I figured OP was referring specifically to defining j twice, which would definitely have been a WTF, but it seems in the actual source it's i,j,k. So, still weird, but better.
I will note that this is actually the source code of the C++ rewrite! The original game was written in Flash, and this version was apparently written by Simon Roth.
My impressions: The source code is a bit of a tangle here. There are magic numbers (https://wiki.c2.com/?MagicNumber) all over the place, plenty of god classes (https://wiki.c2.com/?GodClass), and in general you will have to do a bit too much archaeology to figure out what a particular class or member function is supposed to do (the function and class names don’t give you enough, and there are no comments to help out).

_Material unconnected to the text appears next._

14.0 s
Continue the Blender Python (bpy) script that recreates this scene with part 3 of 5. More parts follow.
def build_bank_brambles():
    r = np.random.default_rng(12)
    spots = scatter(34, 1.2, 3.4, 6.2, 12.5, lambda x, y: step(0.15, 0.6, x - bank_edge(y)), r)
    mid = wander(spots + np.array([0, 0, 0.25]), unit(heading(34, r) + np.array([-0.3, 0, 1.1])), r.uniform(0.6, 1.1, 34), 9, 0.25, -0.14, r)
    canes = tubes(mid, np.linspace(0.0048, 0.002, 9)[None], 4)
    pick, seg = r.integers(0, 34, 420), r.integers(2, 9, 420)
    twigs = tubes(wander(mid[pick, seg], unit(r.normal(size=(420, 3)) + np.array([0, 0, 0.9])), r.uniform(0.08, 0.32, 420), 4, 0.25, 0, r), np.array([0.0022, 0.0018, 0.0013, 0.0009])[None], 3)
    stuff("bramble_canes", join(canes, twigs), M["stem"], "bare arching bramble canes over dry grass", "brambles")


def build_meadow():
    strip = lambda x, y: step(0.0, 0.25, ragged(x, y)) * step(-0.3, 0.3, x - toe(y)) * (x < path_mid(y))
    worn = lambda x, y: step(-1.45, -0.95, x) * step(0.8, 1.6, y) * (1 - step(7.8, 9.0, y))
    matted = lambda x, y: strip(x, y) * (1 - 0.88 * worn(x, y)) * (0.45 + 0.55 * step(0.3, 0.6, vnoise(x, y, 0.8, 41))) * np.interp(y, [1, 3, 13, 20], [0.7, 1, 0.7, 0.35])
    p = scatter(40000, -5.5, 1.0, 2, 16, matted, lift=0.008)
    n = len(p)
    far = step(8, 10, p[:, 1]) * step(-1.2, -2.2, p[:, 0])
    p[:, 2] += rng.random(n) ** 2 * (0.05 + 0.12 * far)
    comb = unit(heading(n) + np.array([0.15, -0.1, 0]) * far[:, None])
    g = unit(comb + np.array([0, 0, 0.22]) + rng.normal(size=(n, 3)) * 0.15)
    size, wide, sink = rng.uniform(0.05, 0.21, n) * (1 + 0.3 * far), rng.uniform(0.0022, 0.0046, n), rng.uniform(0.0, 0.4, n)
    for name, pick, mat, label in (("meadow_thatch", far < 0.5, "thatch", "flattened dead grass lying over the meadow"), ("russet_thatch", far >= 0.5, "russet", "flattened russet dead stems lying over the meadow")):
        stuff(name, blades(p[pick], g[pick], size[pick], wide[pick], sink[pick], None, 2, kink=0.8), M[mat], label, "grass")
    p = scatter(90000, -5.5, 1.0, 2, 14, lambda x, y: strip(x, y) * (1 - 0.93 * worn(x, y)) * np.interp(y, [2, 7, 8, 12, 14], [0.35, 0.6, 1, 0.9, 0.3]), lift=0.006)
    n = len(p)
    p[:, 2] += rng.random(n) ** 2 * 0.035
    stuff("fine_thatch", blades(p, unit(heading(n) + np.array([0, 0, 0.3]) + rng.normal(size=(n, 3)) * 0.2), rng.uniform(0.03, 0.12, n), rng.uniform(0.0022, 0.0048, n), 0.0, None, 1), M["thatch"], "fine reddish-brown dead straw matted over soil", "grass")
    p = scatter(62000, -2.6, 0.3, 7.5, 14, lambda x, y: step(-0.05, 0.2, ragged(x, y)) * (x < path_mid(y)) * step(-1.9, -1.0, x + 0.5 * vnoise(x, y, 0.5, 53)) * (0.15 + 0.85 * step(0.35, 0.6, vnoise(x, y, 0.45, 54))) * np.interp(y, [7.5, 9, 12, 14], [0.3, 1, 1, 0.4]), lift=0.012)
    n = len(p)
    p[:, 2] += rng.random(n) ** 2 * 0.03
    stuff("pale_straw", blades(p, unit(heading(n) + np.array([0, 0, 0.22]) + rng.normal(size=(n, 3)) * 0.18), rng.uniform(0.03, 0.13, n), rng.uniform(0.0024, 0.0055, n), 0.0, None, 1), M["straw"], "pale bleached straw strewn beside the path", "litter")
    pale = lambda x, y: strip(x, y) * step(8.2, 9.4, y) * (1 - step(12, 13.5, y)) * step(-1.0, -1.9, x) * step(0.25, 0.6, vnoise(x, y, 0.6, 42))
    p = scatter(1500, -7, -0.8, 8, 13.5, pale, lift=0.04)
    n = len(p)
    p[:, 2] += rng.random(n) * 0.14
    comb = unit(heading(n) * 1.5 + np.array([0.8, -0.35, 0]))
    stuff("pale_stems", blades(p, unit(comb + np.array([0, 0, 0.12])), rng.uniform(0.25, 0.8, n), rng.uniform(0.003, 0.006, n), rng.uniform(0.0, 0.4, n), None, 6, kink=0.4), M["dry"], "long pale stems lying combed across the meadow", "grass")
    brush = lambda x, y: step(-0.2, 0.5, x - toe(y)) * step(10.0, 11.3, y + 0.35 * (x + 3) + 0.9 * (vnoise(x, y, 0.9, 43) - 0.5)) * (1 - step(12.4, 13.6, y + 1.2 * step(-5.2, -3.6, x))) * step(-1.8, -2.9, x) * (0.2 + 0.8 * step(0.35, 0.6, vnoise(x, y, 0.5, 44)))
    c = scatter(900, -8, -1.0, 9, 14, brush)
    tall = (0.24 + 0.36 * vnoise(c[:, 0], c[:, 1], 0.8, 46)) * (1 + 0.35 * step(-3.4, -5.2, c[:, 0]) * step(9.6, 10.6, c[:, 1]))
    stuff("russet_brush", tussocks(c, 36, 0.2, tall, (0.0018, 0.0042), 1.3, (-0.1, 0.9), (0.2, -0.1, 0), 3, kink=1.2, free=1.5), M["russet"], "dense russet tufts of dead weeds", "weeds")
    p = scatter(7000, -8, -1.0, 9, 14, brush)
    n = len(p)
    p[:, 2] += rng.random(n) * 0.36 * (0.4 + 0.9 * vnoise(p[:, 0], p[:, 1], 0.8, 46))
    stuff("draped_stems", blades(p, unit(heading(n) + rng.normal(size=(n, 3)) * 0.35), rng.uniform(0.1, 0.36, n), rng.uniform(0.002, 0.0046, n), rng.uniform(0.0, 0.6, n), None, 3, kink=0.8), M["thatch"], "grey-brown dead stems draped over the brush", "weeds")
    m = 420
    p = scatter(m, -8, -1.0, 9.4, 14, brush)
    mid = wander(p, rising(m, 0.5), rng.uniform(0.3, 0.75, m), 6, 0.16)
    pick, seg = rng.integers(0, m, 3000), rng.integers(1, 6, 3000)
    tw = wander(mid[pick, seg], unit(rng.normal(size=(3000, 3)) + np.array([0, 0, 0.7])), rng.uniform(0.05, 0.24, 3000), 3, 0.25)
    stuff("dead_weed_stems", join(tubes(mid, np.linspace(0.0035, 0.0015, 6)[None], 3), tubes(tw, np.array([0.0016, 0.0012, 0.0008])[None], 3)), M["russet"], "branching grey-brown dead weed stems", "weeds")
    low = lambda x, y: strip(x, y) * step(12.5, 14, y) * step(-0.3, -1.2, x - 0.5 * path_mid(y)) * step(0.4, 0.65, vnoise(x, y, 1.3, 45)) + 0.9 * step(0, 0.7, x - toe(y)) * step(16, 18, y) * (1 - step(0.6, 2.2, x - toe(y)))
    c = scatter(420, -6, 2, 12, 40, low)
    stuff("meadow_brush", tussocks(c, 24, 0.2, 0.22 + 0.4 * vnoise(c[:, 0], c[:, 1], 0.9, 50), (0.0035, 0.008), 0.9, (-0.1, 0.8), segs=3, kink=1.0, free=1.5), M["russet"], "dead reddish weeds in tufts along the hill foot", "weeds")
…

There are a few WTFs in here, like the "int i, j, j;" in Script.h.
THAT SAID, This is not really out of the ordinary for successful, released, real games. It’s not really different in style from the Celeste Player code.
https://github.com/NoelFB/Celeste/blob/master/Source/Player/...
But if you’re writing a game of this size or complexity, I recommend doing some refactoring work along the way. In my experience, this will reduce the amount of insanity in the project towards the second half of the development cycle.
But I am always more impressed by ugly code behind a good game than I am by clean code behind an unreleased, unfinished, or unfun game.